### TASK GOAL:
Reproduce the section of the listing that begins at the line containing "radians(degrees), 0.01, 5000" and finishes at the line containing "scene.view_settings.keyframe_insert(path, frame=frame(t))". Include both end lines and nothing beyond them.

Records
--- --- ---

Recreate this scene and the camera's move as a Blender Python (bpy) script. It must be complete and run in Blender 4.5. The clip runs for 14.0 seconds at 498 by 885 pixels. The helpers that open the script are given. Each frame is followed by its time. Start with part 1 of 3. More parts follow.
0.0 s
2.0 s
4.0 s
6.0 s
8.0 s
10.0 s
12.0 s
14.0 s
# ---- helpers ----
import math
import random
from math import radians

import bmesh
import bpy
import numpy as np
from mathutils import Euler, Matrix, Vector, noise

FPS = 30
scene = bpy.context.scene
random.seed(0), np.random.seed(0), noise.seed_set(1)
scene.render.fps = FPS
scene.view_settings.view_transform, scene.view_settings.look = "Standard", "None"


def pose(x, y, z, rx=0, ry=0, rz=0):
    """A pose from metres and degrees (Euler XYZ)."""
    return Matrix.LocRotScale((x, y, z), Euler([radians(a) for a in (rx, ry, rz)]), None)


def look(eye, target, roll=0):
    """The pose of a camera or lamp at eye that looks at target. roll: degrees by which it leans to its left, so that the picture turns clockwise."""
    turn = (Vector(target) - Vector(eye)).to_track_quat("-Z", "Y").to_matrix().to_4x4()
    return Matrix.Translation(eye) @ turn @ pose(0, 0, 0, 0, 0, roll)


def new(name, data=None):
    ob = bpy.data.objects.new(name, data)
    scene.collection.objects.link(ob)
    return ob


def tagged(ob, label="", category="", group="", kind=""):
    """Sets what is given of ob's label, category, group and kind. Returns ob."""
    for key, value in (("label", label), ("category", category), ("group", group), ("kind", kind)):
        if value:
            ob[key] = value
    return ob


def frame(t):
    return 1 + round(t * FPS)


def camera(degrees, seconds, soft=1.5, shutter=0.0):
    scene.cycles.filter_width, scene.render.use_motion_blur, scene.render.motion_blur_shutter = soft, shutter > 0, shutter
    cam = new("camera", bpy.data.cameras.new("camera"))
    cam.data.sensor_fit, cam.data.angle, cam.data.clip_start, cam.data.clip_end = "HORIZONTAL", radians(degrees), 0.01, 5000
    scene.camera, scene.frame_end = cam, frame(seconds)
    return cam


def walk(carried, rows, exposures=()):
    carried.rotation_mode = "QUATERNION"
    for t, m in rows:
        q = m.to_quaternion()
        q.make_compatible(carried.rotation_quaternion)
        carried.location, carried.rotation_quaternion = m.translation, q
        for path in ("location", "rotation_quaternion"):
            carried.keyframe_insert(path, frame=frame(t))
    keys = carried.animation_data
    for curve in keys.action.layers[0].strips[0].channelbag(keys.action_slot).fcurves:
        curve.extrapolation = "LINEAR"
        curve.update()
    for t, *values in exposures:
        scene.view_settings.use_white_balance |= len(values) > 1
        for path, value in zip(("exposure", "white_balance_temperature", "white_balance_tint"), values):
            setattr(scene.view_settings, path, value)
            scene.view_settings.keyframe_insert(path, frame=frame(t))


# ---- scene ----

--- --- ---

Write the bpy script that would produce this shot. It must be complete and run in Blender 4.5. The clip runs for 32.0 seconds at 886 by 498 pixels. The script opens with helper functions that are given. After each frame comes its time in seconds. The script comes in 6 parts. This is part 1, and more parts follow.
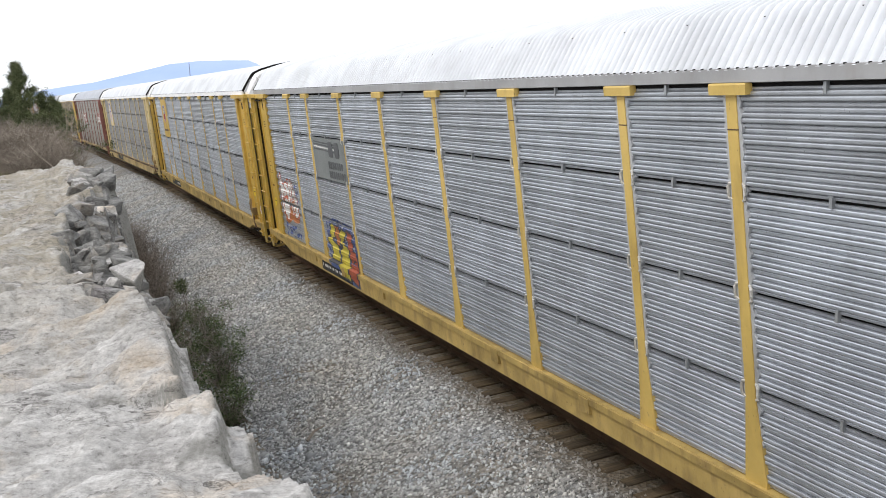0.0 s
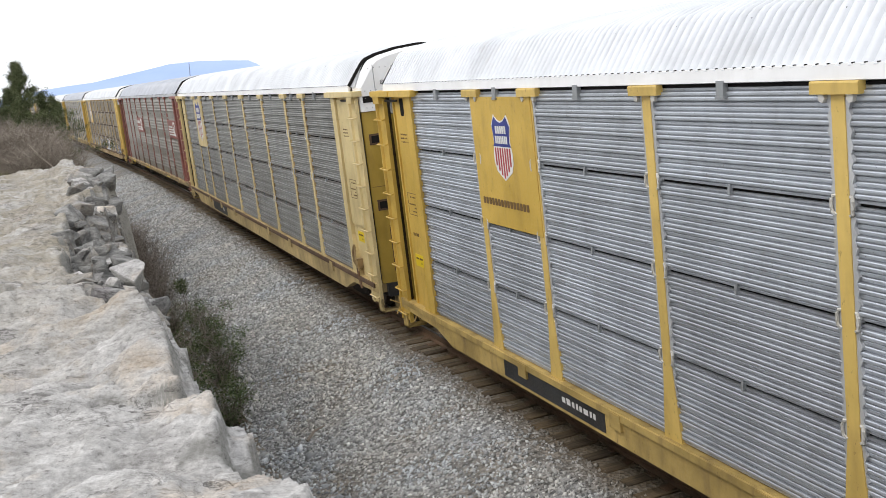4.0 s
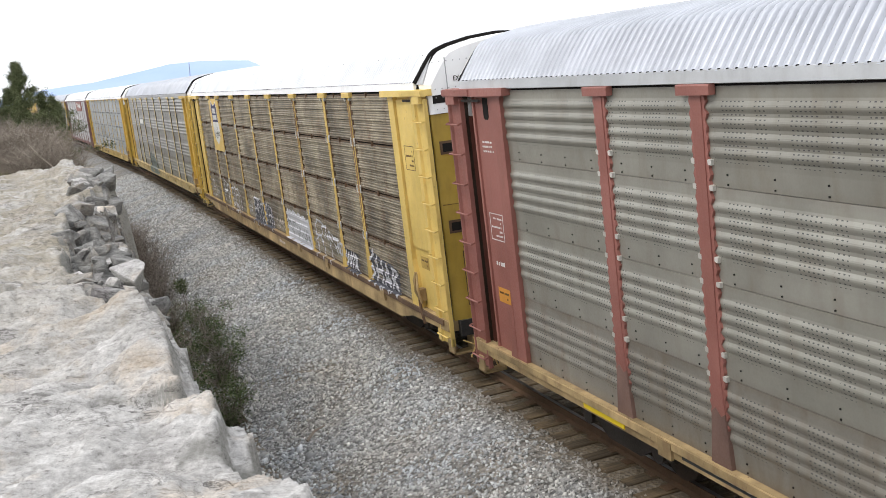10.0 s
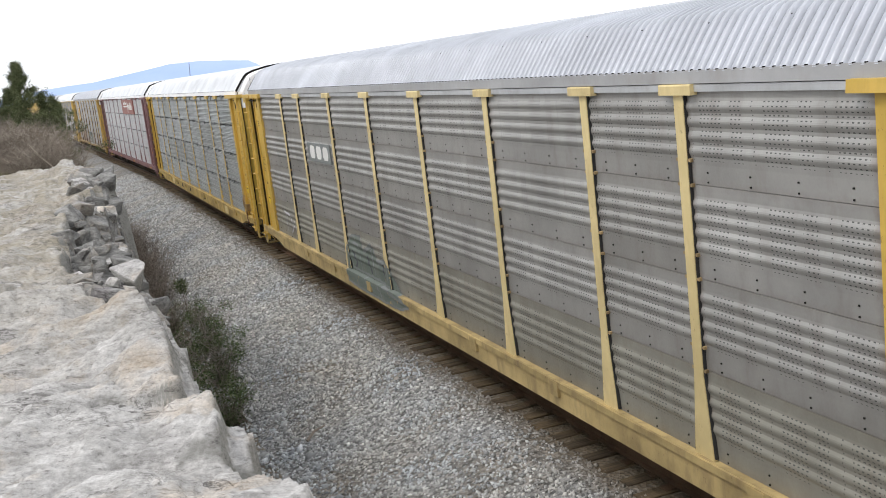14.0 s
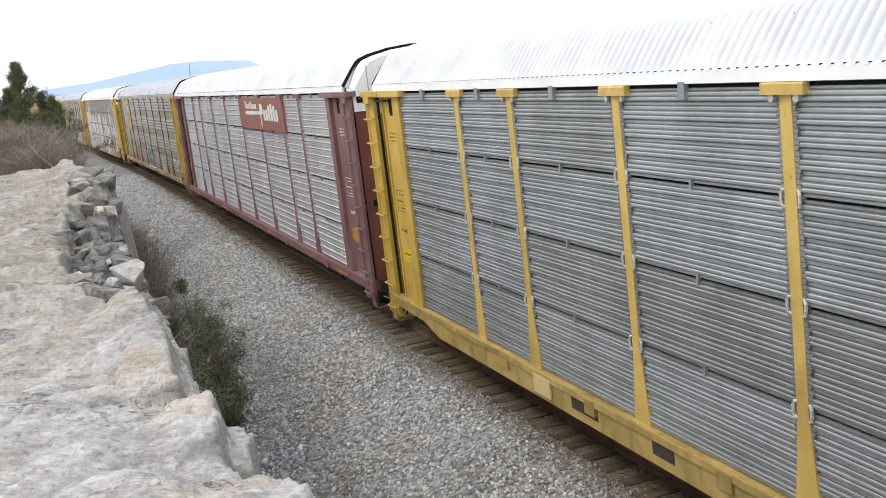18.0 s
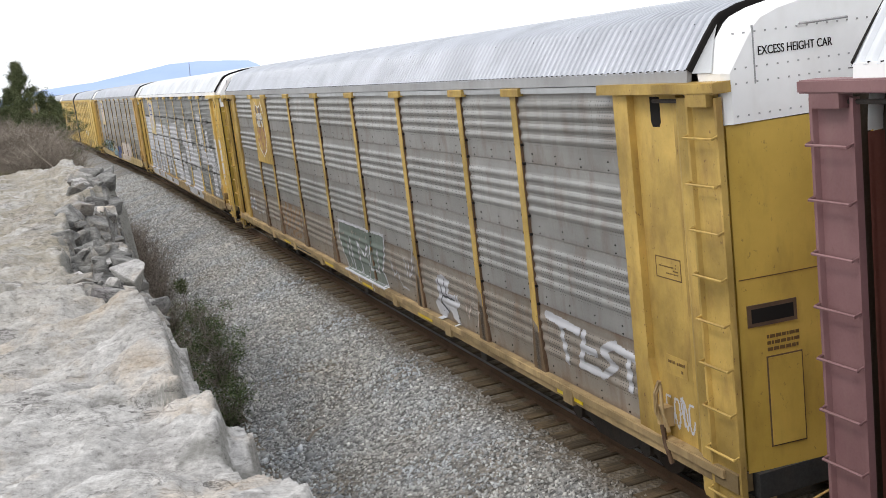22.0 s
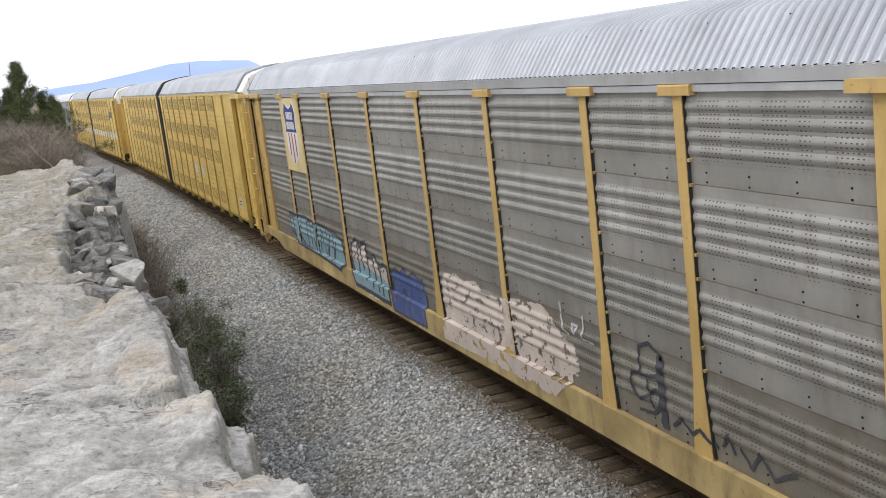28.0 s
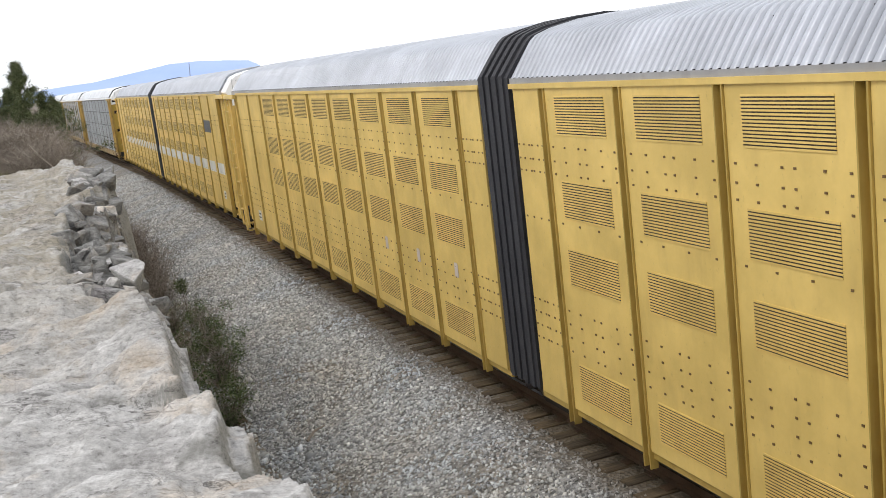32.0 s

--- --- ---

### SOLVED EXERCISE:
    cam.data.sensor_fit, cam.data.angle, cam.data.clip_start, cam.data.clip_end = "HORIZONTAL", radians(degrees), 0.01, 5000
    scene.camera, scene.frame_end = cam, frame(seconds)
    return cam


def walk(carried, rows, exposures=()):
    carried.rotation_mode = "QUATERNION"
    for t, m in rows:
        q = m.to_quaternion()
        q.make_compatible(carried.rotation_quaternion)
        carried.location, carried.rotation_quaternion = m.translation, q
        for path in ("location", "rotation_quaternion"):
            carried.keyframe_insert(path, frame=frame(t))
    keys = carried.animation_data
    for curve in keys.action.layers[0].strips[0].channelbag(keys.action_slot).fcurves:
        curve.extrapolation = "LINEAR"
        curve.update()
    for t, *values in exposures:
        scene.view_settings.use_white_balance |= len(values) > 1
        for path, value in zip(("exposure", "white_balance_temperature", "white_balance_tint"), values):
            setattr(scene.view_settings, path, value)
            scene.view_settings.keyframe_insert(path, frame=frame(t))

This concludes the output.